Es inimaginable pensar que nacemos con una supuesta manera de ser inmutable, como un todo dado de antemano por nuestras raíces parentales y al que el medio social y cultural no añade nada nuevo. El viejo refrán de “genio y figura hasta la sepultura” está lejos de ser una verdad ancestral irrefutable. Si algo tiene de valor la vida social y su producto más estimable, la cultura, es indicarnos a fuego y a ternura que podemos hacer de nosotros mismos algo mejor, siempre.

Una verdad tan simple como la anterior está muy lejos del proceso formativo que brinda el hogar y la escuela se ha centrado en demasía en el conocimiento científico, loable en todos los sentidos, pero insuficiente para edificar un buen carácter. No tengo certeza de la edad necesaria para tomar conciencia sobre la construcción de sí mismo y la responsabilidad que esta labor acarrea, tanto para quien se presta en ser una persona educada y centrada en la perfección de sí, como también para el que hace caso omiso del llamado a ser mejor. A juzgar por lo que infiero y deduzco de mi experiencia docente, los primeros años universitarios dan mejores resultados en este esfuerzo casi sobrehumano de forjar el carácter a base de conocimiento y rigor. La madurez y el desarrollo cognitivo son excelentes aliados que garantizan el éxito de tal empresa y, contadas las variadas excepciones, es innegable que, en los dos primeros años de universidad, los jóvenes están más dispuestos y conscientes de la travesía hacia la vida moral y su importancia en la esfera social y pública.

La reflexión ética siempre ha tenido esta impronta aristotélica: el hábito forja el carácter. Por tanto, el hábito bueno, en tanto que acción repetida que tiene a un bien como su fin natural, permite la construcción de un carácter virtuoso que, en definitiva, es el ideal de la vida feliz. La felicidad es hacerse de un carácter virtuoso que, al obtenerlo en la totalidad de una vida ejemplar, conllevará a la permanencia de la persona en la memoria colectiva. La buena fama será la trayectoria del justo.

La sabiduría popular nos lo indica una y otra vez: la fatiga es el crisol que modela lo que de bueno puede generarse en nosotros. En el campo nos decían que una mente ociosa es el germen de todos los males y desventuras. En cambio, el ocio griego era la condición necesaria para gestar una cultura que condujera a la más excelsa entre todas las obras humanas: el cultivo de sí. La sociedad capitalista apostó por la generación infinita de riquezas y conminó a aprovechar el tiempo, pues el tiempo es oro. Entre una y otra propuesta, pulula la generación de jóvenes y adolescentes entre los 14 y 17 años. Unas veces el exceso de actividades sociales no les permite el espacio necesario para la soledad enriquecedora ni para el merecido descanso tras la fatiga. Ello en el caso de una vida sumamente activa. Pero también está el otro polo con lo que podemos denominar la debilidad del carácter.

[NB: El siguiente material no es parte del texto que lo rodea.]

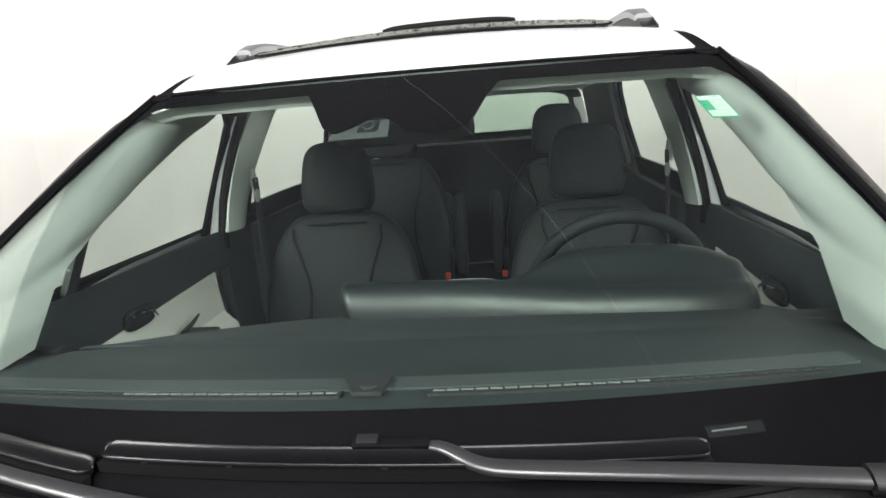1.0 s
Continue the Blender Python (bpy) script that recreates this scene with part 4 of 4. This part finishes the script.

La debilidad del carácter individual se esconde tras la fachada de la popularidad o del grupo de pares. Suele establecerse una amistad servil, no enriquecedora sino celebrativa de la mas torpe nimiedad. Están cercanos a la adicción por lo banal de sus vidas. En el fondo es un gueto de mediocridad que se ampara en la mal entendida diferenciación de las capacidades, justificadoras de la ineptitud que trae el recibirlo todo sin el más mínimo esfuerzo.

La educación del carácter es un imperativo hoy. Esta padece de los mismos males que atacan a la educación formal en nuestro país. Sea cual sea el ámbito social y geográfico, renovar el sistema educativo dominicano es renovar, en igual grado, la formación del carácter. Solo así dejaremos atrás los bajos desempeños mostrados hasta el momento en las evaluaciones internacionales.

Conscientemente he elegido el término “forjar” porque está asociada al fuego y todo lo que ello implica. La metáfora es contundente y férrea: el rigor del conocimiento nos permite purificar el metal del que estamos hechos y nos permite, de igual forma, separar la escoria del mineral productivo y enriquecedor.